A new study finds that a particular gene involved with the aging process could be a marker that determines who is predisposed to myeloma blood cancer as well.

Myeloma is a cancer of plasma cells, a type of white blood cell, within bone marrow. Normally, these cells are able to produce antibodies, which fight infection, however, when someone has myeloma, they become cancerous, and multiply uncontrollably. Because of this, a higher-than-normal amount of abnormal antibodies are also produced, which can cause problems in bones, the immune system, kidneys, and red blood cell counts.

Researchers at the Institute of Cancer Research in London studied the genetic makeup of 4,692 myeloma patients and compared them with the DNA of 10,990 people who didn’t have the cancer. They also combined their data with other samples of myeloma patient DNA from researchers in Germany. They discovered four new genetic variants, which acted as markers that they believed could indicate risk for developing myeloma.

One of these markers, the TERC gene, is responsible for regulating the length of telomere caps, which are found on the ends of DNA. Normally, these caps erode over time, leading to the aging of tissue. But they found that cancerous cells might be able to ignore these signals and continue to multiply.

“Our study has taken an important step forward in understanding the genetics of myeloma, and suggested an intriguing potential link with a gene that acts as a cell’s internal timer,” co-leader of the study Richard Houlston, professor of molecular and population genetics at the Institute of Cancer Genetics, said in a statement.

"We know cancer often seems to ignore the usual controls over ageing and cell death, and it will be fascinating to explore whether in blood cancers that is a result of a direct genetic link. Eventually, understanding the complex genetics of blood cancers should allow us to assess a person's risk or identify new avenues for treatment."

Myeloma usually develops in people aged 67 or older.

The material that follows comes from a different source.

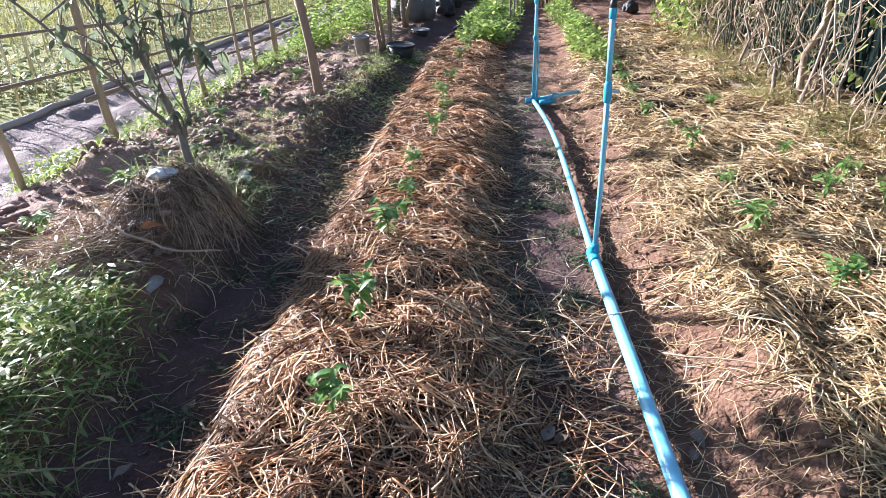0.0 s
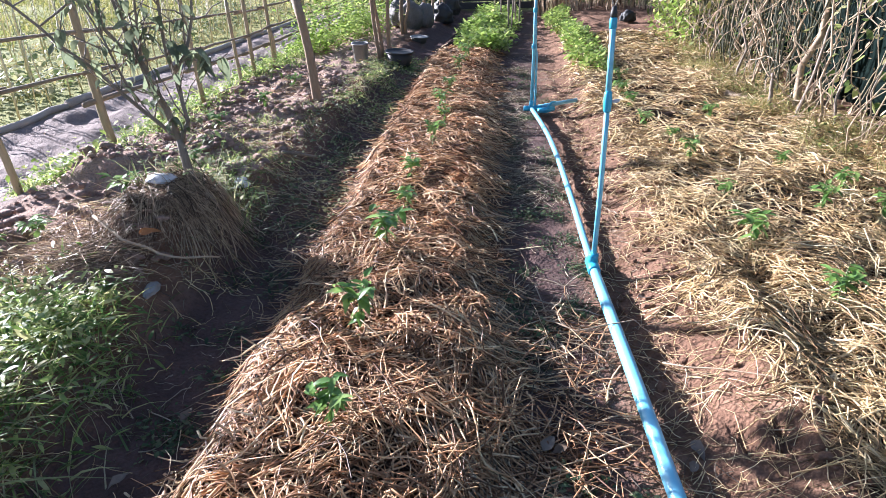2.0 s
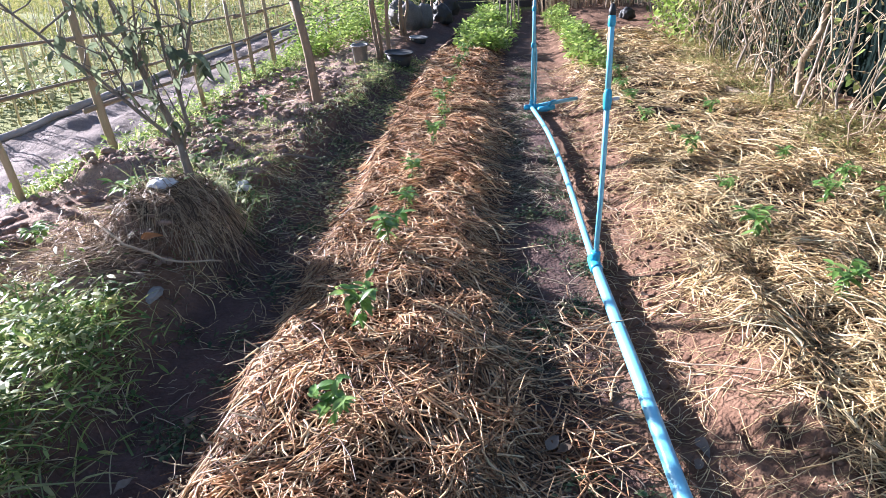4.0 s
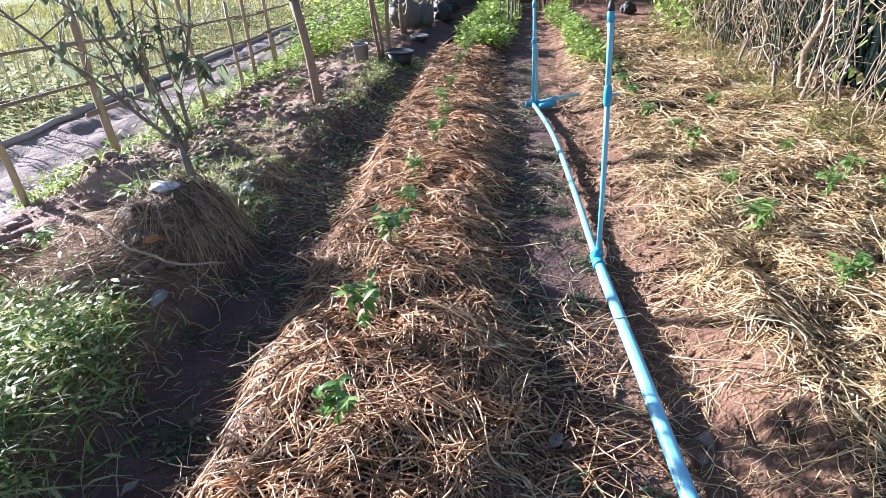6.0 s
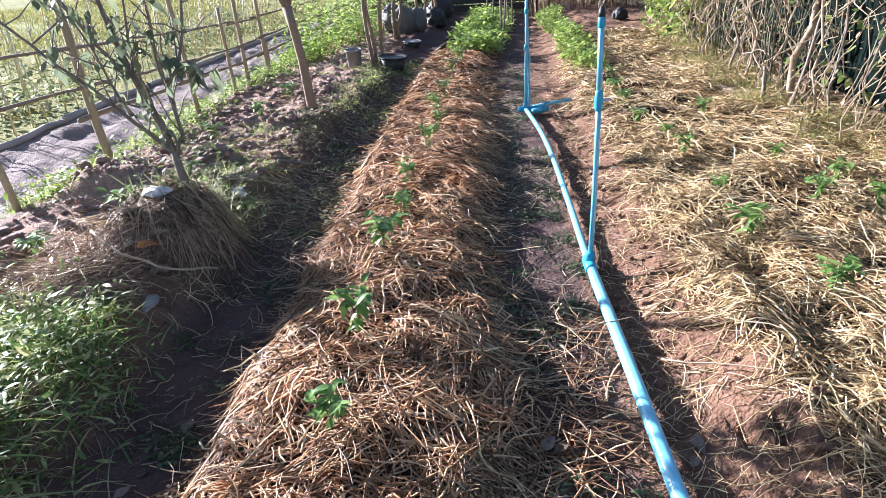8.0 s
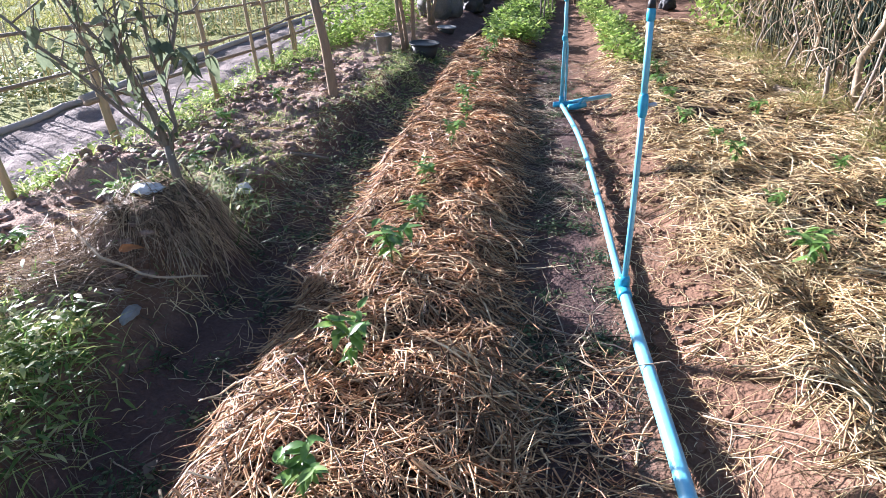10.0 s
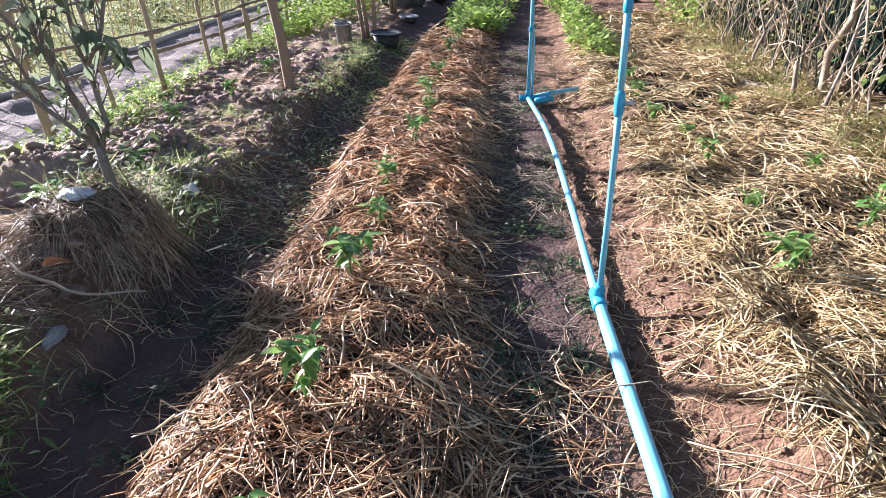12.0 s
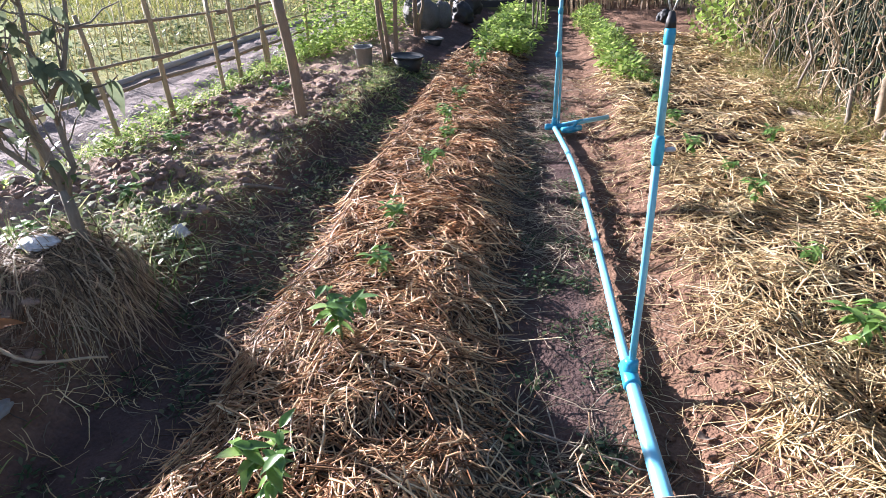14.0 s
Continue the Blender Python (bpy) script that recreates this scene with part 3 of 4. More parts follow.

The National Cancer Institute estimates that 22,350 Americans will be diagnosed with myeloma and 10,710 will die from it by the end of 2013. Symptoms of the cancer include high calcium levels, kidney failure, anemia-related fatigue, and bone damage or fractures.

In total, the researchers found four new genetic variants linked to myeloma, bringing the number of genetic variants linked to myeloma up to seven. The researchers say that these variants could be the targets for future myeloma treatments.